Danielson was shaking his head the whole time. "Examination and interview materials are confidential."

"Dr. Danielson, how can fraud and misrepresentation be confidential? How does a criminal's real name and real background fall under the doctor-patient relationship when he never told it to you, you had to find it out for yourself? I know how thorough Johns Hopkins is. You've got cases like that, I'm sure of it. Surgical addicts apply every place surgery's performed. It's no reflection on the institution or the legitimate patients. You think nuts don't apply to the FBI? We get 'em all the time. A man in a Moe hairpiece applied in St. Louis last week. He had a bazooka, two rockets, and a bearskin shako in his golf bag."

"Did you hire him?"

"Help me, Dr. Danielson. Time's eating us up. While we're standing here, Buffalo Bill may be turning Catherine Martin into one of these." Crawford put a photograph on the gleaming counter.

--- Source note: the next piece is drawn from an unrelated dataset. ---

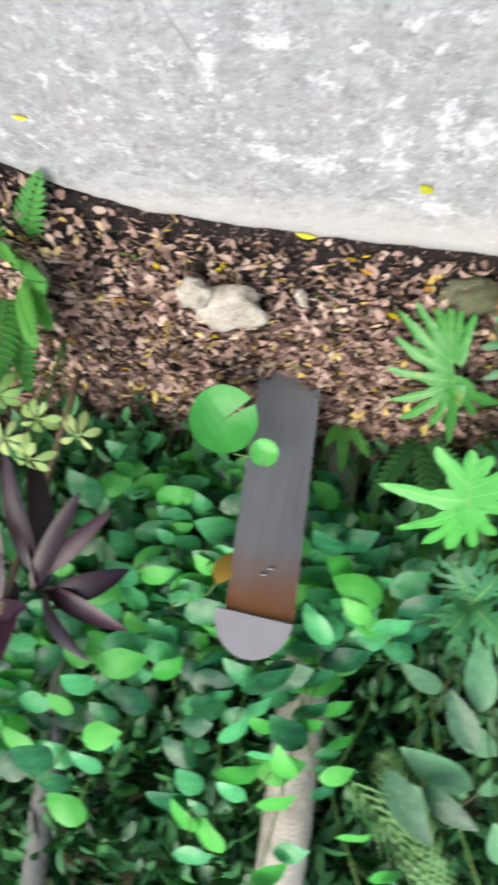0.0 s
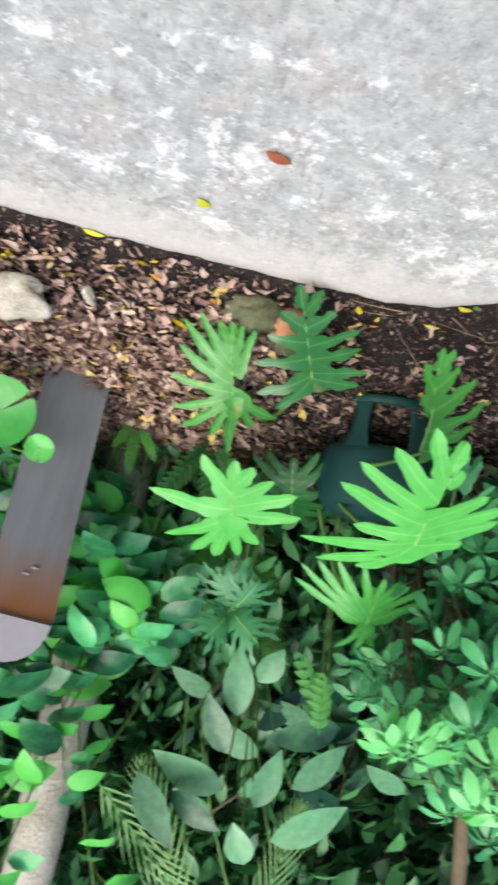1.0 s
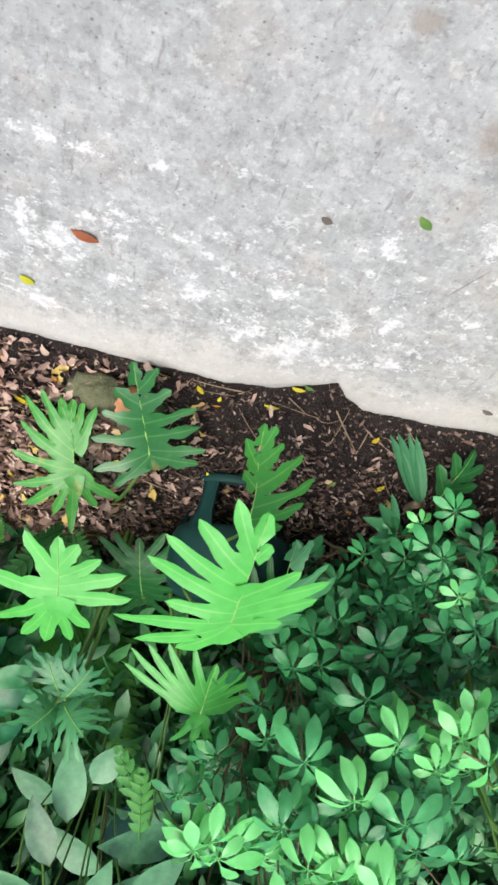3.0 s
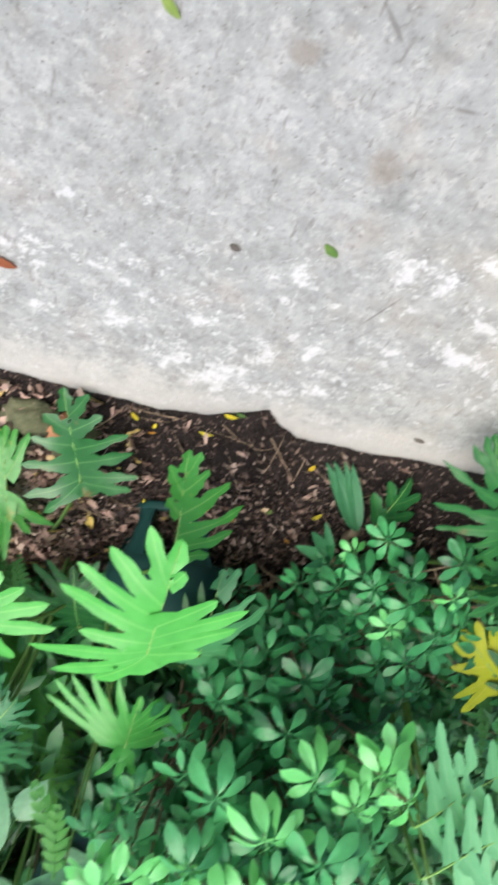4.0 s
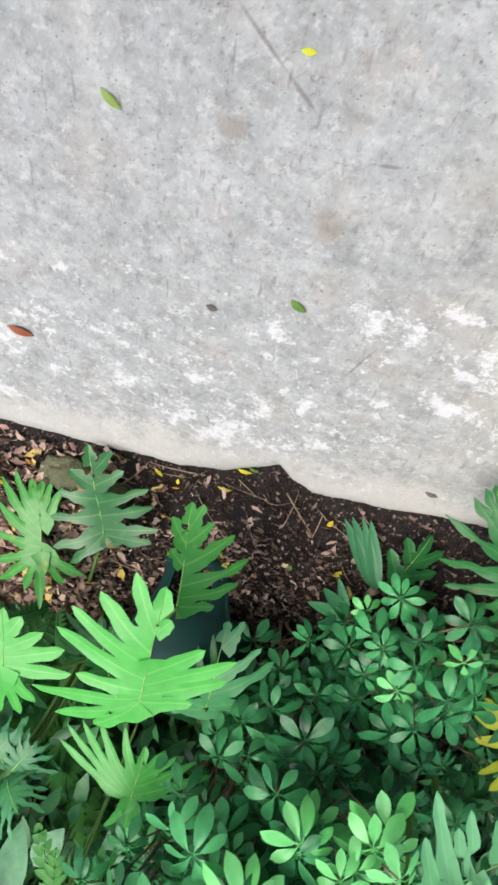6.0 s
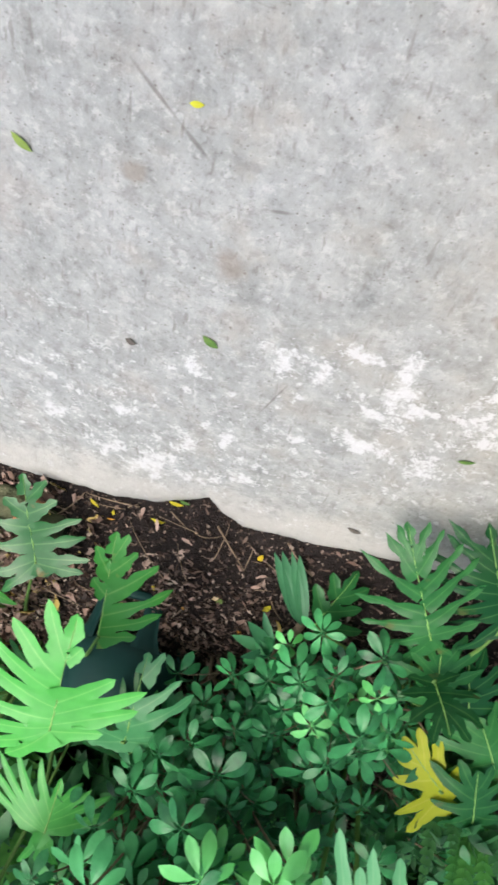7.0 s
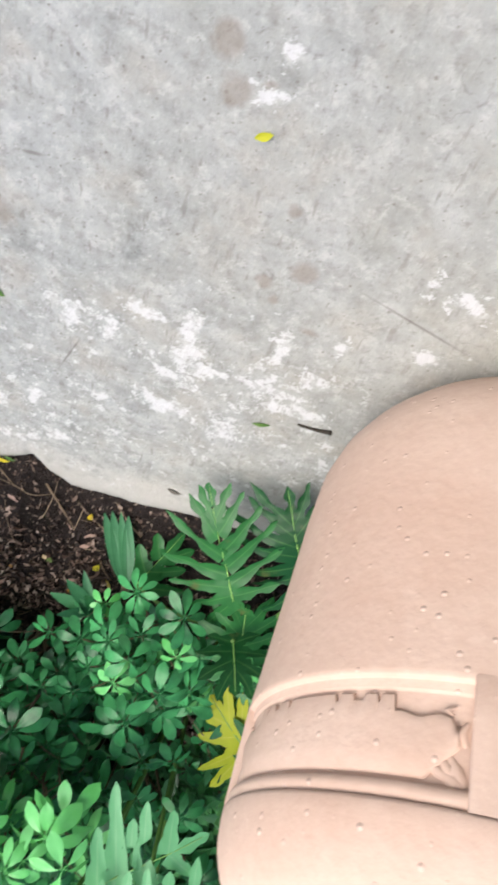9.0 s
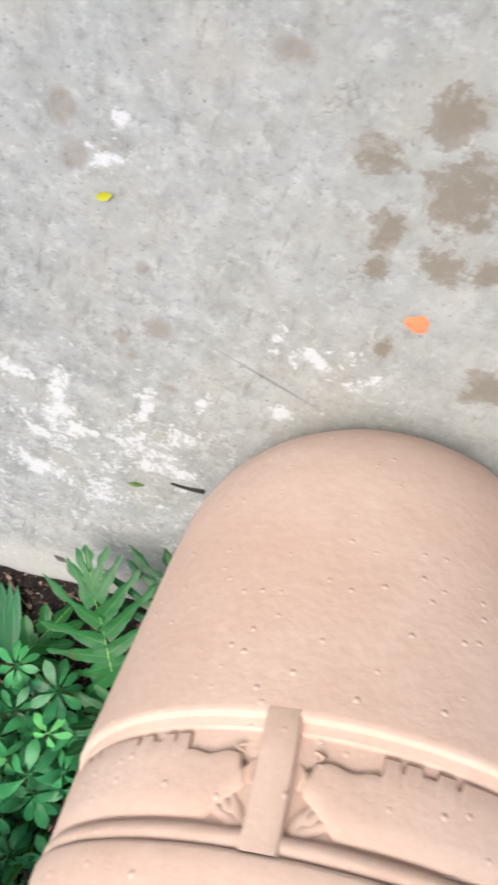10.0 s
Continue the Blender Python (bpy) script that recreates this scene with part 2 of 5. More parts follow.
PHIL_BLUE = leaf_material("oak_leaf_fern_blade", (0.12, 0.38, 0.17), (0.21, 0.53, 0.26), 0.42, 0.36, ribs=9.0, veined=(0.28, 0.55, 0.32), through=0.25)
YELLOW = leaf_material("ageing_yellow_leaf", (0.42, 0.48, 0.02), (0.60, 0.62, 0.04), 0.5, 0.3, blotch=(0.22, 0.36, 0.04), veined=(0.66, 0.62, 0.15))
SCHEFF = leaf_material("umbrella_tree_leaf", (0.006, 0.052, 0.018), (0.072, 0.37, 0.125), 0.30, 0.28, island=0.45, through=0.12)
# Brighter copy for the tall crown's outer whorls: daylight put into the leaf colour.
SCHEFF_LIT = leaf_material("umbrella_tree_lit_leaf", (0.020, 0.14, 0.048), (0.12, 0.50, 0.185), 0.30, 0.32, island=0.45, through=0.15)
SCHEFF_NEW = leaf_material("umbrella_tree_young_leaf", (0.10, 0.46, 0.11), (0.24, 0.70, 0.27), 0.30, 0.45, island=0.5, through=0.25)
VINE = leaf_material("vine_leaf", (0.010, 0.09, 0.036), (0.11, 0.53, 0.19), 0.30, 0.36, through=0.18)
VINE_NEW = leaf_material("vine_young_leaf", (0.06, 0.42, 0.06), (0.15, 0.60, 0.12), 0.4, 0.35)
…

"Don't even do that," Dr. Danielson said. "That's a childish, bullying thing to do. I was a battle surgeon, Mr. Crawford. Put your picture back in your pocket."

"Sure, a surgeon can stand to look at a mutilated body," Crawford said, crumpling his cup and stepping on the pedal of the covered wastebasket. "But I don't think a doctor can stand to see a life wasted." He dropped in his cup and the lid of the wastebasket came down with a satisfactory clang. "Here's my best offer: I won't ask you for patient information, only application information selected by you, with reference to these guidelines. You and your psychiatric review board can handle your rejected applications a lot faster than I can. If we find Buffalo Bill through your information, I'll suppress that fact. I'll find another way we could have done it and we'll walk through it that way, for the record."

"Could Johns Hopkins be a protected witness, Mr. Crawford? Could we have a new identity? Move us to Bob Jones College, say? I doubt very much that the FBI or any other government agency can keep a secret very long."

"You'd be surprised."

"I doubt it. Trying to crawl out from under an inept bureaucratic lie would be more damaging than just telling the truth. Please don't ever protect us that way, thank you very much."

"Thank you, Dr. Danielson, for your humorous remarks. They're very helpful to me-- I'll show you how in a minute. You like the truth-- try this. He kidnaps young women and rips their skins off. He puts on these skins and capers around in them. We don't want him to do that anymore. If you don't help me as fast as you can, this is what I'll do to you: this morning the Justice Department will ask publicly for a court order, saying you've refused to help. We'll ask twice a day, in plenty of time for the A.M. and P.M. news cycles. Every news release from Justice about this case will say how we're coming along with Dr. Danielson at Johns Hopkins, trying to get him to pitch in. Every time there's news in the Buffalo Bill case-- when Catherine Martin floats, when the next one floats, and the next one floats-- we'll issue a news release right away about how we're doing with Dr. Danielson at Johns Hopkins, complete with your humorous comments about Bob Jones College.